* The problem
Exactly the lines from the line with "for t, m in" to the line with "keys = carried.animation_data" should be extracted, both included, with no other lines.

* Data listing

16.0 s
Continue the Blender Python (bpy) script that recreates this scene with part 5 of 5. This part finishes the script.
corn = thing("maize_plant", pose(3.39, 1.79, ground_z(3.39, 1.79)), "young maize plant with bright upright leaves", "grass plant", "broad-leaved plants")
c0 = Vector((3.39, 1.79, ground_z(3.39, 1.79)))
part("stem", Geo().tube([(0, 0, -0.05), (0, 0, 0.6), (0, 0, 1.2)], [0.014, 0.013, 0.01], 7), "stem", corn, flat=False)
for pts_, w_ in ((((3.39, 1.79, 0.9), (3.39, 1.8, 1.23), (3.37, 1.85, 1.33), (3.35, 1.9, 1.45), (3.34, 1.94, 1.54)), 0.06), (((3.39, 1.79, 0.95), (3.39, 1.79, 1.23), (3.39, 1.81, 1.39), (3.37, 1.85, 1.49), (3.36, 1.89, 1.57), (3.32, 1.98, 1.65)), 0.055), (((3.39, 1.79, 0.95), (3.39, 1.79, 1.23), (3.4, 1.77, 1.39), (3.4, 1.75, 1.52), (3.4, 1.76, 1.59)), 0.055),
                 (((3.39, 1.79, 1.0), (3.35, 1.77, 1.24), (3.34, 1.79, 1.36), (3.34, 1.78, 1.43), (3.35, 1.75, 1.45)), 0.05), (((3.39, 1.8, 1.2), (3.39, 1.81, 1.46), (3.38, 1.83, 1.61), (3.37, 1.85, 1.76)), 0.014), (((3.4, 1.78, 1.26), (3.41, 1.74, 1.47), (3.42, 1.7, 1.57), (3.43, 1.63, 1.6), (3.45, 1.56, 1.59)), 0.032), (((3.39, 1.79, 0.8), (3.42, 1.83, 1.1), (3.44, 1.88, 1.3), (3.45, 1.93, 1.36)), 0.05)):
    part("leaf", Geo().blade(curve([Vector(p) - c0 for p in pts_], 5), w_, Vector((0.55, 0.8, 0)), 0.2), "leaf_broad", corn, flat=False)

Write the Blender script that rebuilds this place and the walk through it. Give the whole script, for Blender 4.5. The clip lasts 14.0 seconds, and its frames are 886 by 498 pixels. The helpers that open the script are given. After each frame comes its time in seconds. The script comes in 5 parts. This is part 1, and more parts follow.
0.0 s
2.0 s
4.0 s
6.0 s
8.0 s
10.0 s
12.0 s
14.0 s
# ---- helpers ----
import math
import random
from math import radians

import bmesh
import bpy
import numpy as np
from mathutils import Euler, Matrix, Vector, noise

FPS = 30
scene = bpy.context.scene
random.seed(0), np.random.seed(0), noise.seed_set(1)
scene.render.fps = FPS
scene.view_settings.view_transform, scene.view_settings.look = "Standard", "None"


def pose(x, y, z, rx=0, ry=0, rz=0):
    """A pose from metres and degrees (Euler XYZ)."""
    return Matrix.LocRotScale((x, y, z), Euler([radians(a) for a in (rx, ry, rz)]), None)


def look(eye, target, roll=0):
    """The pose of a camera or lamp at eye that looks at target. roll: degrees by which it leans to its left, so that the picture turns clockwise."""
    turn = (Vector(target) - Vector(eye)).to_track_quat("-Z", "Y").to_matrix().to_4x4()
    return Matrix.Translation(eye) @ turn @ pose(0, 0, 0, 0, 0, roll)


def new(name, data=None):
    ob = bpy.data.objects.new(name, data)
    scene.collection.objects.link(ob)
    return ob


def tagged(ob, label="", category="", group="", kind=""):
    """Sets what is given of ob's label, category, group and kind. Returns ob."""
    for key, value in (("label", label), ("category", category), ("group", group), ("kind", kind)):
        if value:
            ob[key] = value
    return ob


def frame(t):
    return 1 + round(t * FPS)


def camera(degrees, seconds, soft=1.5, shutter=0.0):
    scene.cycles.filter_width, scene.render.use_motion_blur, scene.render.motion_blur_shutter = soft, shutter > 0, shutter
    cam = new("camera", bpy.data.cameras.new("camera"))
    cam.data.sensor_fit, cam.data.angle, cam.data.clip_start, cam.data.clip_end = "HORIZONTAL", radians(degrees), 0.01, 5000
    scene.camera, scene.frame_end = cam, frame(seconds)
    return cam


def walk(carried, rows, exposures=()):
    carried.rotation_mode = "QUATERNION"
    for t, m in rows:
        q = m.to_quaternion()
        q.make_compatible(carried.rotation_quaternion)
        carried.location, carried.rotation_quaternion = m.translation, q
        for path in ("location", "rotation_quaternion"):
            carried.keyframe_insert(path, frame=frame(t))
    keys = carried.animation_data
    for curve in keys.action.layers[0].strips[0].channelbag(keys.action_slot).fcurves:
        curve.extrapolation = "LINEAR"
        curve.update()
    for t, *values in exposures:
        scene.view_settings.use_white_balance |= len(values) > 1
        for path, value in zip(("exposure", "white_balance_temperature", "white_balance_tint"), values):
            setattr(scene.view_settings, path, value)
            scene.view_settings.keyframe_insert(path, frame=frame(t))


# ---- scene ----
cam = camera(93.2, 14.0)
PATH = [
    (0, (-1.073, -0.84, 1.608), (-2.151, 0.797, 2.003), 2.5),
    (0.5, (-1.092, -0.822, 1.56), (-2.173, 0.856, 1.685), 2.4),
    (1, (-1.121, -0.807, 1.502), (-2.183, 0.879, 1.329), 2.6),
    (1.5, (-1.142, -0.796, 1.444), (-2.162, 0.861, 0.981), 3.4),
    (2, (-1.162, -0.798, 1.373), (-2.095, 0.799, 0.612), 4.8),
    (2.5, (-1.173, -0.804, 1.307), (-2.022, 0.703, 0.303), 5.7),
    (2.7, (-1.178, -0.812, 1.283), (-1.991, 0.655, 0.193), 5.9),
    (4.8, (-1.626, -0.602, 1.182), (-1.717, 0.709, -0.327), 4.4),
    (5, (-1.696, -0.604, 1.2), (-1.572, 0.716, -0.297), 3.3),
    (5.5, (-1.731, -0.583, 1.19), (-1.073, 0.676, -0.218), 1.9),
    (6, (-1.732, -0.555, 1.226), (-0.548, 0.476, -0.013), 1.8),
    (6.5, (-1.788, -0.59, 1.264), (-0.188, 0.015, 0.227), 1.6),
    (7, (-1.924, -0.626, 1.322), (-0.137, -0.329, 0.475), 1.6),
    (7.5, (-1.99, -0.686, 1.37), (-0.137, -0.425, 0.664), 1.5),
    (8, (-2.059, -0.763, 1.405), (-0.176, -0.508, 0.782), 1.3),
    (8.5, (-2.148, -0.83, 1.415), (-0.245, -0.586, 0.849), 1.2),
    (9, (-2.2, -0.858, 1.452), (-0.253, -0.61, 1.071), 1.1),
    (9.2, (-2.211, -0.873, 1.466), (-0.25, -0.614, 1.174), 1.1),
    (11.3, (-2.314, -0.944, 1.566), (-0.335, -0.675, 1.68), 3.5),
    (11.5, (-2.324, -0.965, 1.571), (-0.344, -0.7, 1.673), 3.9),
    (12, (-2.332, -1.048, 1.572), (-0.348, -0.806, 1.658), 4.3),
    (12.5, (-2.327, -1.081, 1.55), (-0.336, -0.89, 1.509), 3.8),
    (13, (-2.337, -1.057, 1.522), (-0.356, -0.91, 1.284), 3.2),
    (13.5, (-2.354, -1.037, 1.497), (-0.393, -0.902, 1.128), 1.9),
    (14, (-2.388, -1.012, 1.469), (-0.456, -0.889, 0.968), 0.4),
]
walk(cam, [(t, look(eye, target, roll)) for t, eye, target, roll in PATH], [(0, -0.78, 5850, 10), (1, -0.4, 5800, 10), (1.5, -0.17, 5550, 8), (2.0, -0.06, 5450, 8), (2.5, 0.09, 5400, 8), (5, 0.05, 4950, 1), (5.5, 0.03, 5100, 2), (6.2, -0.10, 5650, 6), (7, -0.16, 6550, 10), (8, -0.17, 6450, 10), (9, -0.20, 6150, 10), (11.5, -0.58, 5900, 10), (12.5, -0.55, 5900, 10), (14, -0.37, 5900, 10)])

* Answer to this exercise
    for t, m in rows:
        q = m.to_quaternion()
        q.make_compatible(carried.rotation_quaternion)
        carried.location, carried.rotation_quaternion = m.translation, q
        for path in ("location", "rotation_quaternion"):
            carried.keyframe_insert(path, frame=frame(t))
    keys = carried.animation_data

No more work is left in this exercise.